Amachi is a Philadelphia-based nonprofit that recruits volunteers from faith-based organizations to mentor the children of incarcerated parents. However, it has a waiting list for each of its programs. It’s hard to find enough adults to mentor the children, says the organization’s president, Rev. W. Wilson Goode Sr.
Goode said out-of-school providers need to partner with strong institutions in the community.
When neighborhoods decline into poverty, they lose many community resources, but “most communities with kids in need have two major institutions that remain — congregations and schools,” said Goode, who is also former mayor of Philadelphia and deputy assistant secretary of education under the Clinton Administration.
And congregations can help, he told attendees of the Beyond School Hours conference in Atlanta last month, where he led a session on partnering with faith-based organizations.
Faith-based groups can do a variety of things to meet the needs of young people, Goode said, but after-school providers should approach them the right way and must understand federal guidelines.
Faith-based organizations may be able to mentor children in an existing out-of-school program, Goode said. They may set up an after-school program in their building. Some can arrange for youth to use their recreational facilities or they can provide an after-school study hall. Some have run breakfast programs.
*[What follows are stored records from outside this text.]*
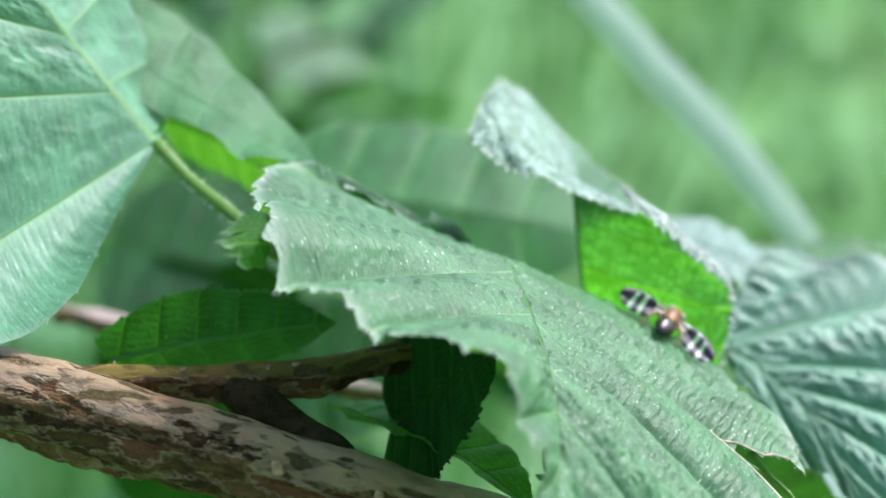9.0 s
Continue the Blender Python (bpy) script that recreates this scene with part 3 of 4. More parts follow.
# ---- the curled leaf that touches the first one ----
curled_leaf = leaf("curled young hazel leaf, downy white above and green below",
     [(3.00, 2.90, 88.12), (2.70, 2.90, 88.44), (2.43, 2.90, 88.66), (2.05, 2.90, 88.94), (1.78, 2.80, 89.14), (1.59, 2.80, 89.25), (1.40, 2.80, 89.37), (1.15, 2.60, 89.37), (0.90, 2.35, 89.35)],
     [(3.00, 2.90, 88.12), (3.21, 1.90, 88.47), (3.01, 1.90, 88.75), (2.71, 1.95, 89.06), (2.49, 2.00, 89.43), (2.32, 2.05, 89.57), (1.91, 2.20, 89.57), (1.47, 2.20, 89.45), (1.08, 2.30, 89.38), (0.90, 2.35, 89.35)],
     [(3.00, 2.90, 88.12), (3.30, 4.00, 87.94), (2.97, 4.00, 88.30), (2.68, 4.00, 88.61), (2.39, 4.00, 88.86), (2.16, 3.90, 89.08), (1.95, 3.80, 89.34), (1.47, 3.80, 89.44), (1.16, 3.50, 89.27), (0.90, 2.35, 89.35)],
     (0.2, 0.3, 1.0), HAZEL_CURLED, spread(7, 0.12), teeth=3, tooth=0.09, pucker=0.06, rib=0.018, seed=5, hairs=420, hair=1.4,
     cols=44, quilt=0.011, ladders=7.0, wave=0.06)
rolled_rim(curled_leaf, [(2.42, 1.92, 89.58), (2.57, 1.88, 89.48), (2.77, 1.86, 89.24), (2.95, 1.84, 89.06), (3.12, 1.82, 88.86), (3.27, 1.82, 88.64)], (-0.35, -0.8, -0.3), (-0.3, 0.3, -0.8), 0.21, HAZEL_RIM_LIT, "downy rolled margin, whitened for the light it catches", 7, 0.13)

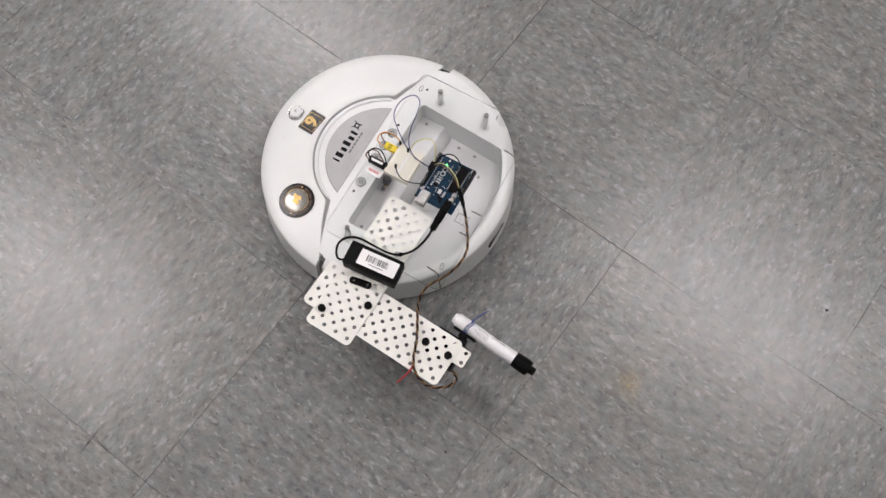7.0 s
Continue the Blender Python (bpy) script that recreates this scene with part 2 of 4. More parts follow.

Others have provided clubs, choirs, drill teams, service learning or tutoring, he said.
For example, Goode said, more than a decade ago, the Tenth Memorial Baptist Church in Philadelphia arranged for members to stand on street corners to provide safety as children walked to and from the nearby Vaux Middle School.
“It’s important that the approach to congregations is not ‘can you help me’ but ‘can you partner with me,’” he said. “You have to develop a relationship with them.”
It’s also important to bring research on community demographics and the needs of the community’s children, he said.
Public schools and nonprofits that receive federal funds must follow specific guidelines to preserve their neutrality with regard to religion.
Some general principles are spelled out in Public Schools and Religious Communities: A First Amendment Guide, published jointly by the American Jewish Congress, the Christian Legal Society and the First Amendment Center at Vanderbilt University.
Any public school that has cooperative activities such as after-school programs with a faith-organization must be wholly secular, according to the guide.
Mavis Sanders, affiliate professor at the University of Maryland, also spells out these guidelines in her 2015 book Building School-Community Partnerships: Collaboration for Student Success:
- Students have the right to engage in religious activities as long as they do not interfere with the rights of others, and they have the right not to engage in those activities.
- Participation in programs is not limited to religious groups.
- A student’s grade, class ranking, or participation in any school program is not affected by his or her decision to participate or not participate in a cooperative program with a religious institution.
- Student participation in any cooperative program is not conditioned on membership in any religious group, acceptance or rejection of any religious belief or participation (or refusal to participate) in any religious activity.
Sanders also wrote that because faith organizations are inter-generational, they can often provide kids with warm and supportive relationships
For a collaboration to be successful, the after-school provider and the congregation must have a clear and shared vision, according to Sanders.
Goode said both organizations must be clear on the role each will play, and this must be detailed in a written agreement.
Safety of the children is paramount, he said, and a screening process for any volunteer in any setting is vital.
A process for measuring outcomes must be set up, since the purpose of the partnership is to improve outcomes, he said.
Researchers have found that involvement in formal religion had a positive outcome in educational attainment, particularly among African Americans, according to Sanders.